The bravely headlong approach to the infamous story of Australia’s worst murder case is deftly handled with breathtaking confidence and fluency of image. It’s intelligent filmmaking that questions a full range of unsavoury, hot-button subjects: over its two hours it takes in incest, extreme poverty, multiple serial murder, sexual abuse and animal cruelty. Suitable post-Xmas dinner viewing this ain’t. Kurzel’s smart, thoughtful directorial approach opens up many complex avenues of enquiry as to how we might first ponder then understand the events of the story. With keen assurance Kurzel utilises a variety of filmmaking techniques that equally dislodge and enthral our sense of grim spectacle as the film progresses. His often elusive and bluntly destabilised exploration of undiluted evil is difficult to fully get to grips with. But there lies its power. It has the potential to be endlessly fascinating. The filmmaking, all round, is exemplary. Slow-motion moments (John and Elizabeth dancing in a brightly-lit dancehall especially) have the effect of surreal narrative pauses; and speeded up imagery of the killers’ faces in queasy close shots act as a drastic quick-time portraits, confrontationally reminding us of their poker-faced coherency; shunting us without haste on to another scene we may not relish seeing. Adam Arkapaw’s cinematography is certainly bleaker than a hundred days of bad luck, but his lighting scheme is seamless, perfect. And the soundtrack, by Kurzel’s brother Jed, beats like an erratic sonic pulse and screeches like a death throe. Everything is grimly, aptly arranged for maximum effect.
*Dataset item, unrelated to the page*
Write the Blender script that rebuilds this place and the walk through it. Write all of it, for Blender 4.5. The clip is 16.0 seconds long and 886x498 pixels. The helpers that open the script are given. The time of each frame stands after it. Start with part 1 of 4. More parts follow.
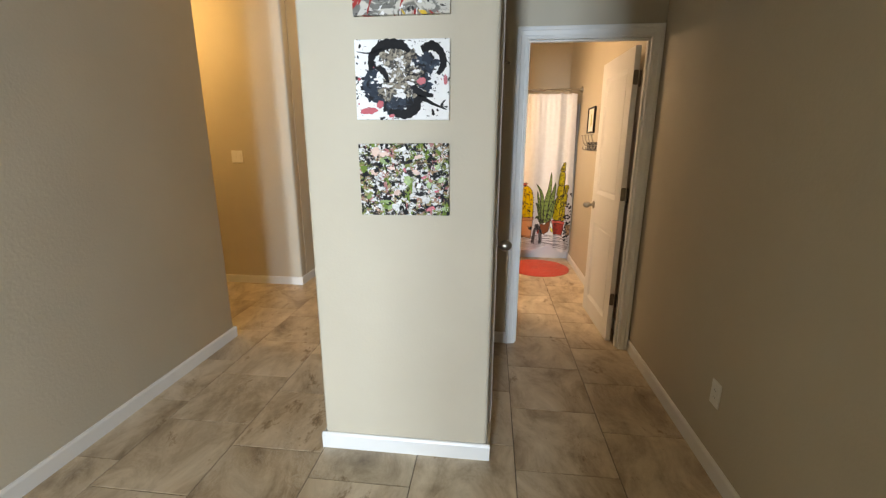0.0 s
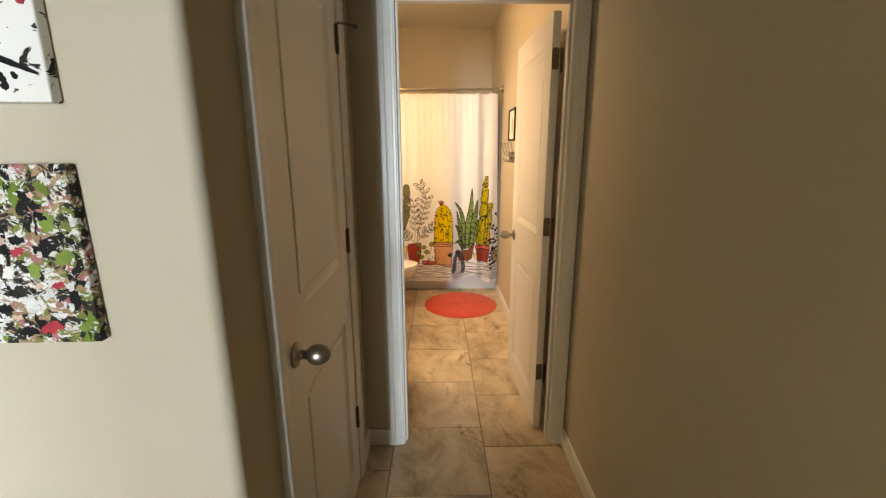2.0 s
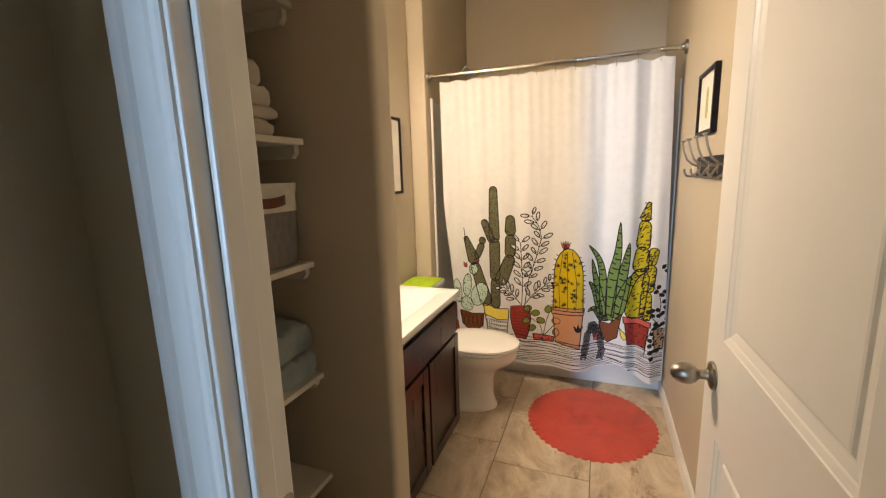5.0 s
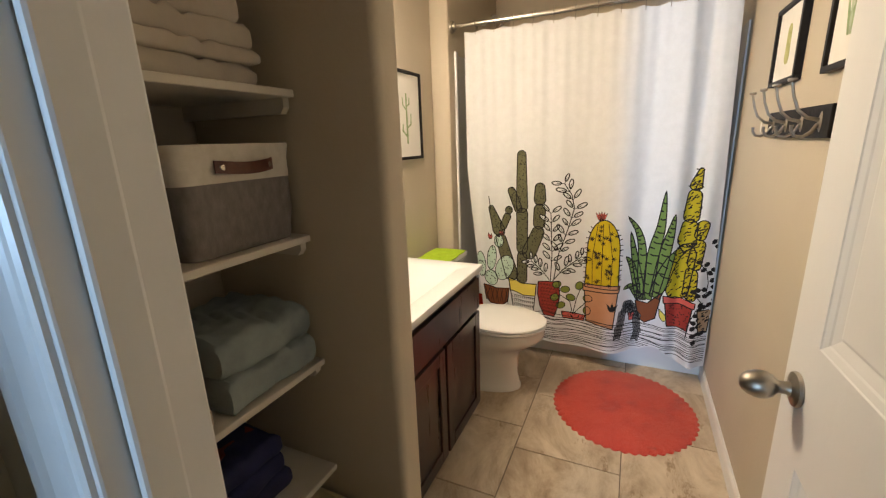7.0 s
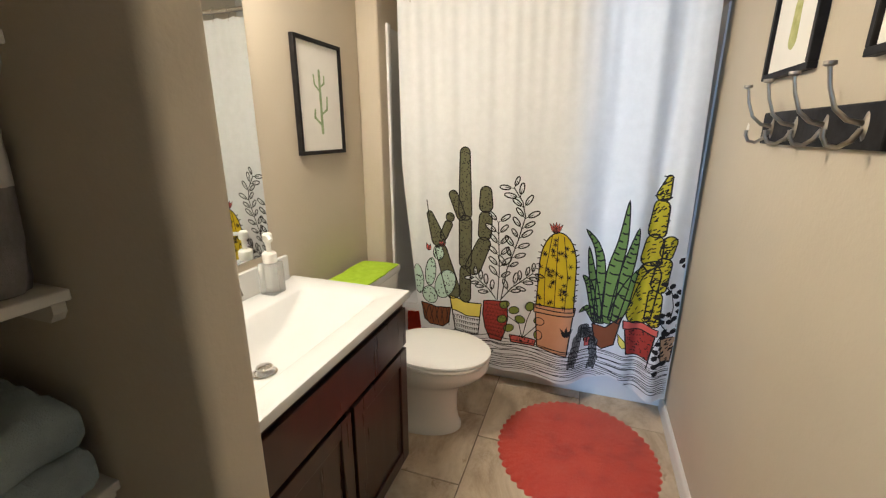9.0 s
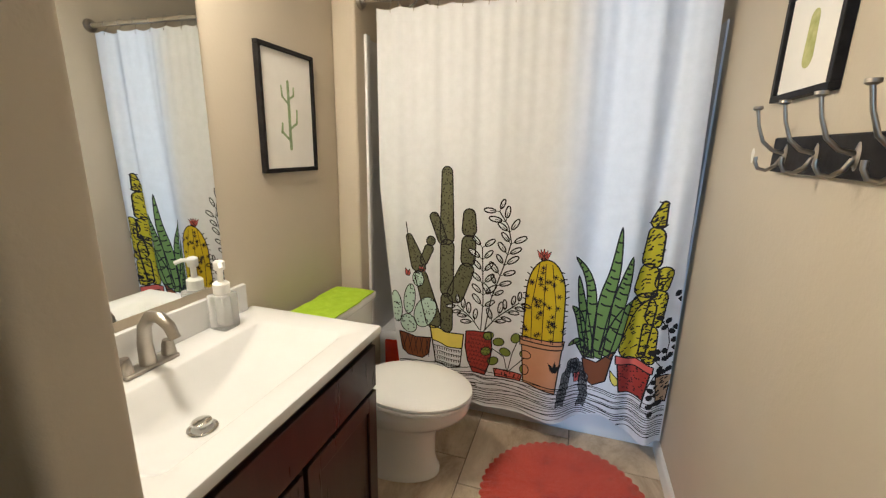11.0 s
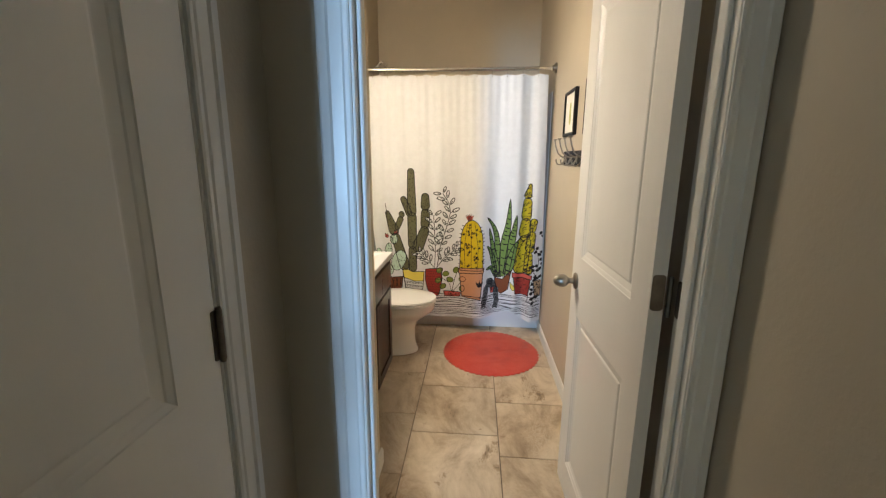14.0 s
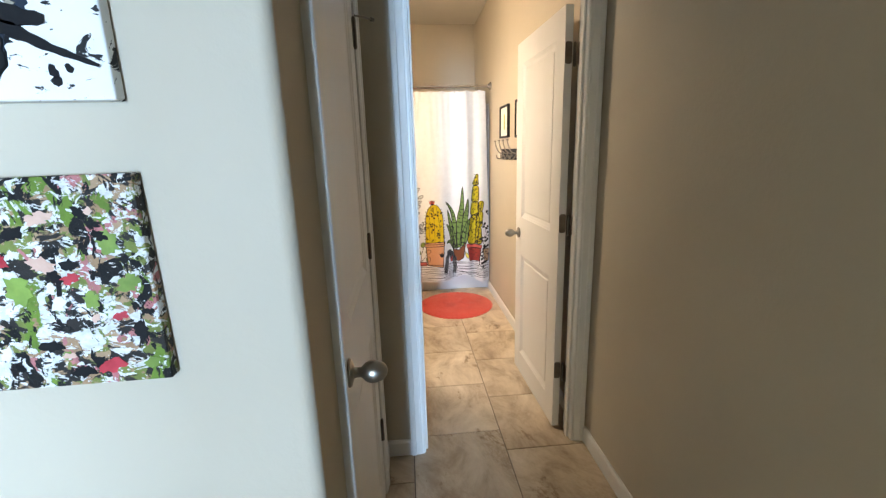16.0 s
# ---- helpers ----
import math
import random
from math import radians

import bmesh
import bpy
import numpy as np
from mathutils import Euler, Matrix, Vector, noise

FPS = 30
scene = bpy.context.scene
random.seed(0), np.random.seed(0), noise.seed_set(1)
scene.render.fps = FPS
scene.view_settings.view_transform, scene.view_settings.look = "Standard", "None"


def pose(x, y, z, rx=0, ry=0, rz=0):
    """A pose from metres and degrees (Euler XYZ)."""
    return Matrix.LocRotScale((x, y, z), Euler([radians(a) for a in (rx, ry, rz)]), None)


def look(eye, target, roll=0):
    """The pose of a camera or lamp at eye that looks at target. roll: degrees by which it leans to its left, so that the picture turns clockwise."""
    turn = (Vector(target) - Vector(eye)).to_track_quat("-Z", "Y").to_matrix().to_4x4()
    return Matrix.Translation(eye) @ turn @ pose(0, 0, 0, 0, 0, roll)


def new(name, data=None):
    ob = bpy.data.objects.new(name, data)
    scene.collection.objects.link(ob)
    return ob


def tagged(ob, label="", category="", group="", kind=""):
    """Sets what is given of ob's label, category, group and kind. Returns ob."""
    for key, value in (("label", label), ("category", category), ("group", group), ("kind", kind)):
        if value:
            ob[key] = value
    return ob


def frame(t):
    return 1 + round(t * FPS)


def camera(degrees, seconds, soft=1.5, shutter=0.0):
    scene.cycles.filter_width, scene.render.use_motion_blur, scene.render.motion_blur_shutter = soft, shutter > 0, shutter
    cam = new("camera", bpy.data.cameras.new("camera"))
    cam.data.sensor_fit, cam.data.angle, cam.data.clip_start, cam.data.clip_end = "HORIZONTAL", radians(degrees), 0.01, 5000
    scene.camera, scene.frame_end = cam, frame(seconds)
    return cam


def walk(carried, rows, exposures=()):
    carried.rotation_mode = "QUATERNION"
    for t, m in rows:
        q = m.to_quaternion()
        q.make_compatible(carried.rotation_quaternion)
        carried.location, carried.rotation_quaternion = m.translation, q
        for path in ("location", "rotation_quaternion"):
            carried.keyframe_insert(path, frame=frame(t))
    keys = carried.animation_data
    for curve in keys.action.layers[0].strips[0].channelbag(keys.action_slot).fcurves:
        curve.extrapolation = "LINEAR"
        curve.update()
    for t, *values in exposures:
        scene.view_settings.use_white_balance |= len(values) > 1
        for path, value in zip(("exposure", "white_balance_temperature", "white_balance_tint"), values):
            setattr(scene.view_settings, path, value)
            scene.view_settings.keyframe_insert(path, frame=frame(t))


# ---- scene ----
cam = camera(93.7, 16.0, 1.25)
PATH = [
    (0, (0.235, -0.088, 1.423), (0.017, 1.839, 0.937), 0.2),
    (0.5, (0.291, 0.043, 1.416), (0.217, 1.977, 0.912), -0.1),
    (1, (0.375, 0.324, 1.417), (0.373, 2.252, 0.883), -0.3),
    (1.5, (0.521, 0.612, 1.429), (0.533, 2.555, 0.954), -0.4),
    (2, (0.616, 0.924, 1.442), (0.641, 2.873, 0.995), -0.2),
    (2.5, (0.643, 1.242, 1.483), (0.621, 3.202, 1.084), -0.3),
    (3, (0.739, 1.554, 1.487), (0.604, 3.514, 1.11), -0.5),
    (3.5, (0.786, 1.86, 1.47), (0.555, 3.809, 1.084), -1.1),
    (4, (0.803, 2.13, 1.465), (0.426, 4.052, 1.061), -1.3),
    (4.5, (0.834, 2.348, 1.446), (0.273, 4.232, 1.082), -1.8),
    (4.7, (0.843, 2.397, 1.427), (0.216, 4.263, 1.075), -1.9),
    (6.8, (0.79, 2.657, 1.398), (-0.037, 4.418, 0.934), -2.0),
    (7, (0.803, 2.646, 1.396), (-0.009, 4.404, 0.896), -2.0),
    (7.5, (0.797, 2.649, 1.382), (0.065, 4.423, 0.817), -1.7),
    (8, (0.782, 2.76, 1.389), (0.143, 4.562, 0.804), -1.1),
    (8.5, (0.769, 2.887, 1.393), (0.137, 4.702, 0.838), -0.7),
    (9, (0.77, 3.094, 1.403), (0.147, 4.915, 0.859), 0.1),
    (9.2, (0.756, 3.16, 1.4), (0.152, 4.991, 0.866), 0.5),
    (10.25, (0.757, 3.335, 1.408), (0.165, 5.18, 0.91), 1.0),
    (11.3, (0.76, 3.17, 1.413), (0.203, 5.035, 0.951), 1.5),
    (11.5, (0.753, 3.085, 1.413), (0.229, 4.961, 0.956), 1.6),
    (12, (0.739, 2.85, 1.38), (0.303, 4.746, 0.915), 2.0),
    (12.5, (0.749, 2.571, 1.369), (0.386, 4.485, 0.92), 2.2),
    (13, (0.772, 2.321, 1.38), (0.498, 4.253, 0.942), 1.7),
    (13.5, (0.722, 2.085, 1.386), (0.497, 4.027, 0.963), 1.2),
    (14, (0.697, 1.893, 1.411), (0.546, 3.841, 0.983), 0.4),
    (14.5, (0.695, 1.646, 1.453), (0.602, 3.595, 1.011), -0.7),
    (15, (0.609, 1.448, 1.425), (0.65, 3.403, 1.004), -1.1),
    (15.5, (0.505, 1.256, 1.43), (0.66, 3.198, 0.978), -1.4),
    (16, (0.41, 0.996, 1.443), (0.572, 2.937, 0.99), -1.7),
]
EXPOSURES = [(0.0, -0.1, 9300, 22), (0.6, -0.08, 8400, 19), (1.2, 0.02, 8700, 20), (1.8, 0.05, 9500, 21), (2.4, 0.02, 12000, 20), (3.0, 0.0, 10400, 19), (3.5, -0.03, 9300, 19), (4.7, -0.1, 7300, 16), (7.0, -0.2, 6450, 12), (9.2, -0.25, 5700, 8), (11.3, -0.36, 5750, 8), (12.5, -0.33, 5800, 9), (14.5, -0.02, 6400, 10), (16.0, 0.4, 6800, 14)]
walk(cam, [(t, look(eye, target, roll)) for t, eye, target, roll in PATH], EXPOSURES)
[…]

As Bunting, Henshall is Snowtown’s charismatically obdurate and hyper-vile nucleus. He appears to be constantly simmering just below boiling point. The tension within his performance is perceptible - it’s evident from his sometimes coldly-smiling, other times entirely blank and seemingly vacant, expressions. It’s a galvanising performance; one of the year’s very best. The surrounding cast, in particular Pittaway and Harvey, are equally excellent. (It’s staggering to note that the entire cast, save for Henshall, have never acted prior to the film; and most of those who appear in the film came from the same area in which the events originally took place.) Snowtown depicts with convincing authority a whole repugnant mess bucket of issues relating to the murders and the knotty familial set-up around them; most of all Jamie’s indoctrination, his utter immersion, into a life of foul criminality. It’s this, the film’s central, unfalteringly bleak narrative thread that remains fixed in the mind for a long time after the film's last image: an almost indescribably saddening long-held shot of a person now lost to sheer complicit evil. This is caustic cinema: it's harsh, relentless and grips with a despairing force.